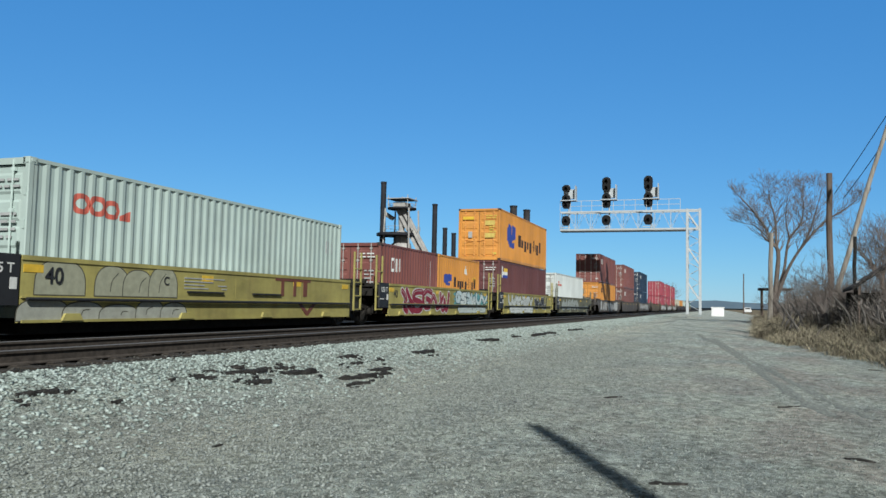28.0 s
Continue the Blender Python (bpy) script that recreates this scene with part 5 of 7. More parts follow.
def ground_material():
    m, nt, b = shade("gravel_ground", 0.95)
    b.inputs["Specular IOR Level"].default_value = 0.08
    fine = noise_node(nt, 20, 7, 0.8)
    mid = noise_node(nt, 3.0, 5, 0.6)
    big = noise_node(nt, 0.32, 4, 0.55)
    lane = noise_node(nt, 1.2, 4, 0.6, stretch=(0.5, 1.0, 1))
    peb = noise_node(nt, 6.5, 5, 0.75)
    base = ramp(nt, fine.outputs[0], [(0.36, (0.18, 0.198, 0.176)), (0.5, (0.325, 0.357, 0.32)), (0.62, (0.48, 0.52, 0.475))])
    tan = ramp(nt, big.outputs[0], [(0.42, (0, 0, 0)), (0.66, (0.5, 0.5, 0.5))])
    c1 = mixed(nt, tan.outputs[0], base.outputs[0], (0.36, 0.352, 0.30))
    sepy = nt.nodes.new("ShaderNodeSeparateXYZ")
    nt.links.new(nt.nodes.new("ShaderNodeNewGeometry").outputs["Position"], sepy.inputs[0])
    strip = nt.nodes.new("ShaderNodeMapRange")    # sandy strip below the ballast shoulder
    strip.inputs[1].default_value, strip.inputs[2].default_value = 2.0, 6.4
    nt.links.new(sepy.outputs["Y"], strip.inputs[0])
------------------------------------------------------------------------
Exercise objective
Your copy of the data should match it exactly, except that pictures are left out.

Output
28.0 s
Continue the Blender Python (bpy) script that recreates this scene with part 5 of 7. More parts follow.
def ground_material():
    m, nt, b = shade("gravel_ground", 0.95)
    b.inputs["Specular IOR Level"].default_value = 0.08
    fine = noise_node(nt, 20, 7, 0.8)
    mid = noise_node(nt, 3.0, 5, 0.6)
    big = noise_node(nt, 0.32, 4, 0.55)
    lane = noise_node(nt, 1.2, 4, 0.6, stretch=(0.5, 1.0, 1))
    peb = noise_node(nt, 6.5, 5, 0.75)
    base = ramp(nt, fine.outputs[0], [(0.36, (0.18, 0.198, 0.176)), (0.5, (0.325, 0.357, 0.32)), (0.62, (0.48, 0.52, 0.475))])
    tan = ramp(nt, big.outputs[0], [(0.42, (0, 0, 0)), (0.66, (0.5, 0.5, 0.5))])
    c1 = mixed(nt, tan.outputs[0], base.outputs[0], (0.36, 0.352, 0.30))
    sepy = nt.nodes.new("ShaderNodeSeparateXYZ")
    nt.links.new(nt.nodes.new("ShaderNodeNewGeometry").outputs["Position"], sepy.inputs[0])
    strip = nt.nodes.new("ShaderNodeMapRange")    # sandy strip below the ballast shoulder
    strip.inputs[1].default_value, strip.inputs[2].default_value = 2.0, 6.4
    nt.links.new(sepy.outputs["Y"], strip.inputs[0])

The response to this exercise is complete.